Since its advent, DNA technology has revolutionized the ability of law enforcement to solve and prevent crime. Over the past few years, as that technology has advanced and improved, there has been a sea change in how the nation thinks about and treats sexual assault cases and kits. There is now a collective recognition that in addition to demonstrating an important commitment to survivors to do everything possible to bring healing and justice, testing rape kits can identify an unknown assailant, confirm the presence of a known suspect, affirm the survivor’s account of the attack, discredit the suspect, connect the suspect to other crime scenes and exonerate innocent suspects.
Memphis has been a part of that paradigm shift and is actively reforming its policies and practices to ensure that every kit booked into police evidence is sent for DNA analysis. Also, the city is investing fully in investigating and turning cases over to the district attorney general for prosecution.

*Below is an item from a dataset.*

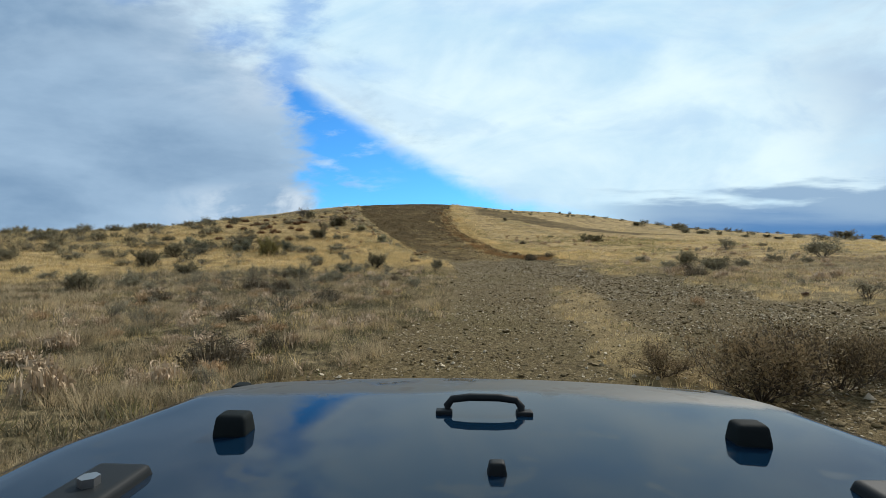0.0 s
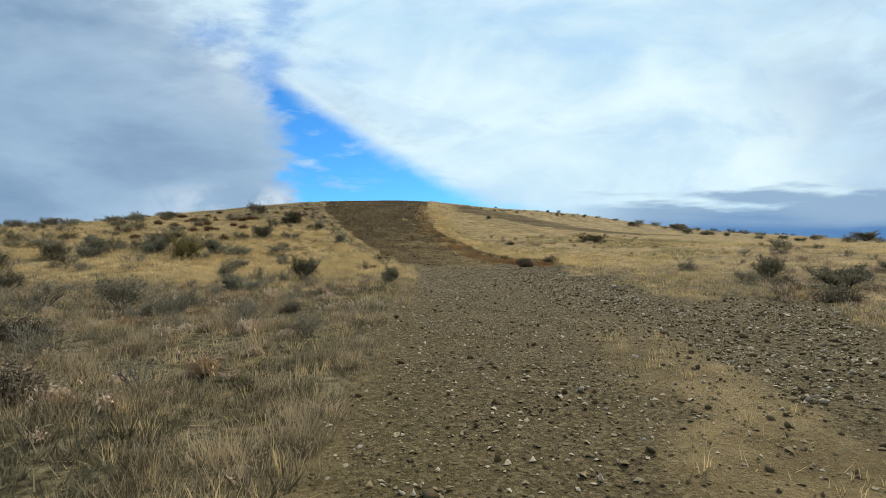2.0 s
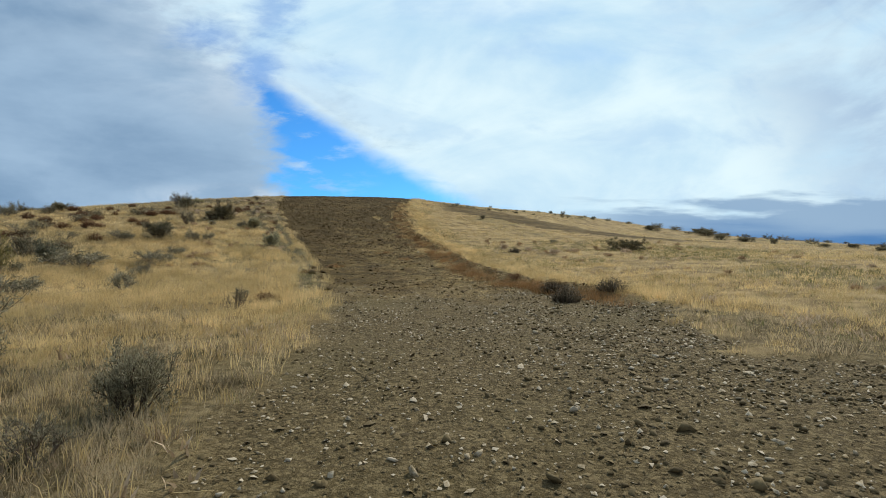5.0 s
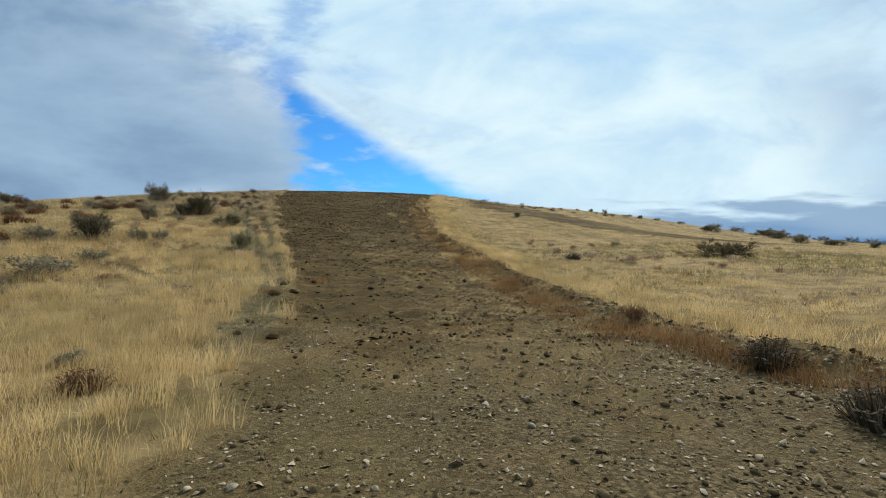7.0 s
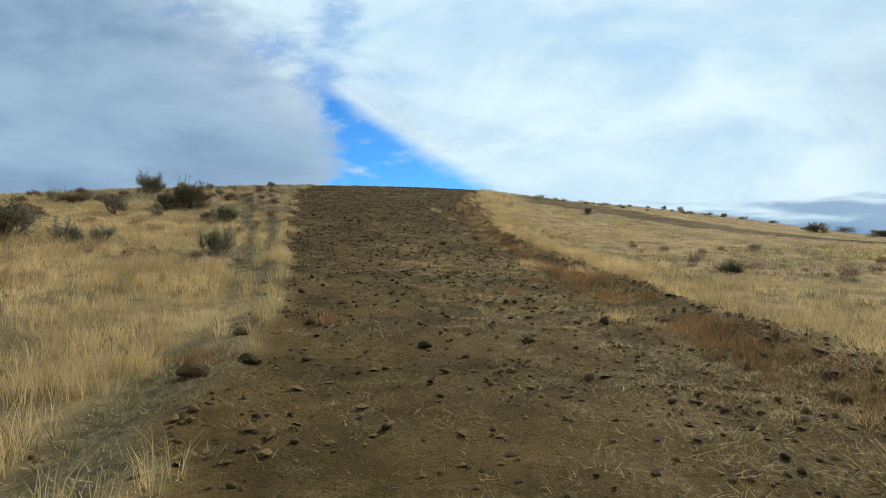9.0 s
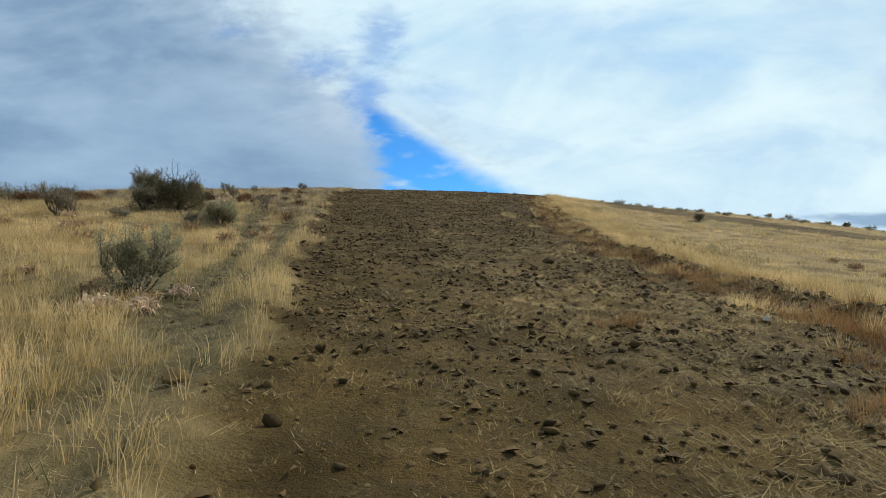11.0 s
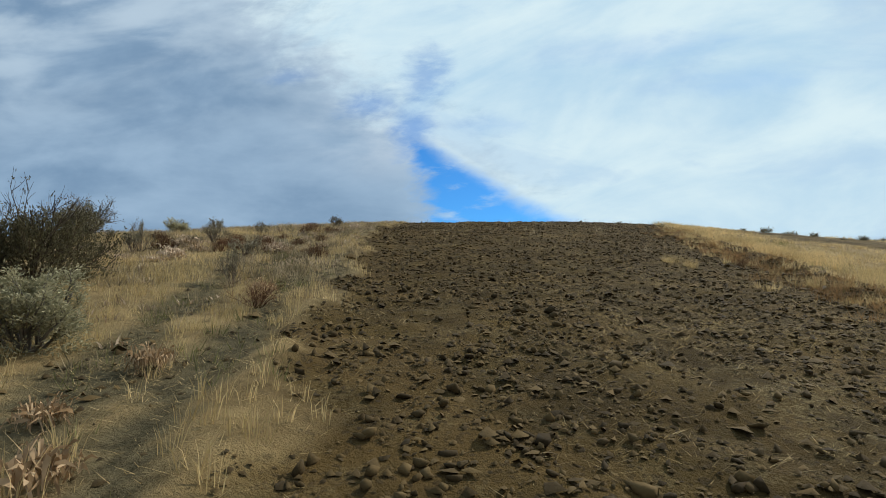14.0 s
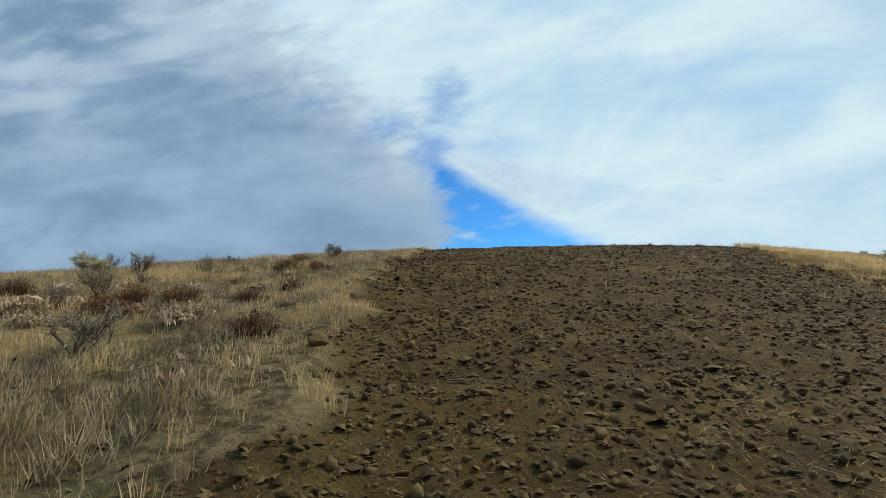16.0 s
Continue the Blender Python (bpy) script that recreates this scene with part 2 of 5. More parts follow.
def ground_material():
    m, nt, bsdf = material("steppe_ground", 0.97, 0.12)
    p = world_place(nt)
    big, mid, small, tiny = grain(nt, p, 0.13, 3.0), grain(nt, p, 0.9, 4.0), grain(nt, p, 6.0, 5.0, 0.65), grain(nt, p, 38.0, 4.0, 0.7)
    thatch = mix(nt, ramp(nt, mid, 0.3, 0.7), (0.18, 0.123, 0.052), (0.42, 0.3, 0.135))
    thatch = mix(nt, mth(nt, "MULTIPLY", ramp(nt, big, 0.5, 0.66), 0.45), thatch, (0.12, 0.105, 0.04))
    thatch = mix(nt, ramp(nt, small, 0.56, 0.72, 0.0, 0.7), thatch, (0.085, 0.064, 0.034))
    thatch = mix(nt, field(nt, "weedy"), thatch, mix(nt, ramp(nt, small, 0.4, 0.64), (0.055, 0.044, 0.021), (0.25, 0.195, 0.1)))
    soil = mix(nt, ramp(nt, mid, 0.3, 0.72), (0.058, 0.037, 0.0098), (0.128, 0.083, 0.0245))
    soil = mix(nt, ramp(nt, small, 0.5, 0.72, 0.0, 0.6), soil, (0.05, 0.036, 0.013))
    soil = mix(nt, ramp(nt, tiny, 0.56, 0.74, 0.0, 0.55), soil, (0.165, 0.118, 0.055))
    soil = mix(nt, mth(nt, "MULTIPLY", ramp(nt, grain(nt, p, 0.6, 4.0), 0.48, 0.62), 0.6), soil, (0.14, 0.087, 0.029))
    strawy = mth(nt, "MULTIPLY", ramp(nt, grain(nt, p, 1.7, 4.0), 0.45, 0.65), ramp(nt, grain(nt, p, 22.0, 4.0, 0.7), 0.42, 0.6))
    soil = mix(nt, mth(nt, "MULTIPLY", mth(nt, "MULTIPLY", strawy, field(nt, "strawy")), 0.8), soil, (0.27, 0.21, 0.1))
    pebbles = mix(nt, ramp(nt, small, 0.3, 0.7), (0.096, 0.067, 0.027), (0.178, 0.128, 0.056))
    pebbles = mix(nt, ramp(nt, tiny, 0.55, 0.75, 0.0, 0.65), pebbles, (0.29, 0.235, 0.145))
    pebbles = mix(nt, ramp(nt, tiny, 0.45, 0.28, 0.0, 0.45), pebbles, (0.06, 0.045, 0.024))
    cells = nt.nodes.new("ShaderNodeTexVoronoi")
    cells.inputs["Scale"].default_value = 26.0
    nt.links.new(p, cells.inputs["Vector"])
    tint = nt.nodes.new("ShaderNodeSeparateColor")
    nt.links.new(cells.outputs["Color"], tint.inputs[0])
    edge = ramp(nt, cells.outputs["Distance"], 0.45, 0.75)
    pebbles = mix(nt, 0.55, pebbles, mix(nt, ramp(nt, tint.outputs[0], 0.2, 1.0), (0.088, 0.062, 0.026), (0.29, 0.217, 0.11)))
    pebbles = mix(nt, mth(nt, "MULTIPLY", edge, 0.35), pebbles, (0.04, 0.03, 0.016))
    soil = mix(nt, mth(nt, "MULTIPLY", ramp(nt, tint.outputs[1], 0.72, 0.95), 0.55), soil, (0.05, 0.034, 0.016))
    pebbles = mix(nt, mth(nt, "MULTIPLY", ramp(nt, big, 0.45, 0.62), 0.3), pebbles, (0.13, 0.105, 0.04))
    dust = mix(nt, ramp(nt, small, 0.3, 0.7), (0.065, 0.054, 0.027), (0.17, 0.136, 0.07))
    col = mix(nt, field(nt, "dust"), thatch, dust)
    col = mix(nt, field(nt, "gravel"), col, pebbles)
    col = mix(nt, field(nt, "soil"), col, soil)
    nt.links.new(col, bsdf.inputs["Base Color"])
    bump(nt, bsdf, mth(nt, "ADD", mth(nt, "MULTIPLY", small, 0.6), mth(nt, "MULTIPLY", tiny, 0.4)), 1.0, 0.09)
    return m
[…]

To eliminate the existing backlog, Memphis is adopting a three-part strategy: sending every kit to the laboratory for testing; providing resources and advocacy to re-engage and support survivors during the process; and dedicating the funding and manpower necessary to investigate leads and build cases for prosecution. Testing kits in the backlog is the first step and will take several years and an estimated $5.6 million to complete. The City Council on Tuesday can help keep our momentum moving forward, by approving a request for $1 million to put toward kit testing.

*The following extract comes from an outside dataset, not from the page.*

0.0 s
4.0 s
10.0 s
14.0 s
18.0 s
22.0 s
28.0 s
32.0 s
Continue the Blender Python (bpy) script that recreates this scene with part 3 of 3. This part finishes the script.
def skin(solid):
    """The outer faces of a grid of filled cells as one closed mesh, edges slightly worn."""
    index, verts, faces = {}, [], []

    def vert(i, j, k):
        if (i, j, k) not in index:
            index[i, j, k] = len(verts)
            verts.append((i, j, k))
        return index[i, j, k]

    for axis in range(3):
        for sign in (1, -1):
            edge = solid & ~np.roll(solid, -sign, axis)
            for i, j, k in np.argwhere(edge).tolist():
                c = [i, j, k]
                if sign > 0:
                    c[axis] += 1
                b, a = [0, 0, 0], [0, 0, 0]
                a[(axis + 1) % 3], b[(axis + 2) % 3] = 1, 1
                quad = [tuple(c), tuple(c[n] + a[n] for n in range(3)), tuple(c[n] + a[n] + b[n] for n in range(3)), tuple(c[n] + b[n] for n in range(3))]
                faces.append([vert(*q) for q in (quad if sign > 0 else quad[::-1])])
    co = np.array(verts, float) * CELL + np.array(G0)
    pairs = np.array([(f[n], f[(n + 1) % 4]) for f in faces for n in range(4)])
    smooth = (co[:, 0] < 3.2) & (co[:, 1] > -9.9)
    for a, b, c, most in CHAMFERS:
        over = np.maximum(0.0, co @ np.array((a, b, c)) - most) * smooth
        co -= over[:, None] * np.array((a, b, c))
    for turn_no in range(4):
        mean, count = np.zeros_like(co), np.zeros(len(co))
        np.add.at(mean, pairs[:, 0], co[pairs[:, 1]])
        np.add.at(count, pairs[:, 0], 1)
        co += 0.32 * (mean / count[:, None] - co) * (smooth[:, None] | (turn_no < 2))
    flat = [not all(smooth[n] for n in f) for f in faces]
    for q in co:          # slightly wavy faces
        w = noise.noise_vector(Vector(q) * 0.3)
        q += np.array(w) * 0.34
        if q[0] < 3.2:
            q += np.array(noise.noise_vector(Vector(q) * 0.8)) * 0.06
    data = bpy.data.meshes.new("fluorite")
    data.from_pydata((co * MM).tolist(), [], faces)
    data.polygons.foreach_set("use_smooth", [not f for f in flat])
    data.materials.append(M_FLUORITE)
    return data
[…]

The real work begins when results from testing come back. Following the leads and developing cases for prosecution from all of these kits will take five or six years. Only when every kit is tested, every lead examined, every victim notified and supported, and the last case tried will the backlog truly be ended. This will take our collective will and many resources. Fortunately, our state and federal governments are equally committed to this nationwide problem and they are taking action to make resources available to us to complete this work.
Memphis is not alone in tackling a rape-kit backlog, and crucial to the city’s success moving forward is learning from other localities that are facing this issue, collaborating with all stakeholders and ensuring a survivor-centered approach throughout the process. Together we can learn from what we agree has been a systemic failure of justice and look toward providing a model of reform for the nation.
A C Wharton is mayor of Memphis. Sarah Tofte is vice president of policy and advocacy for the Joyful Heart Foundation.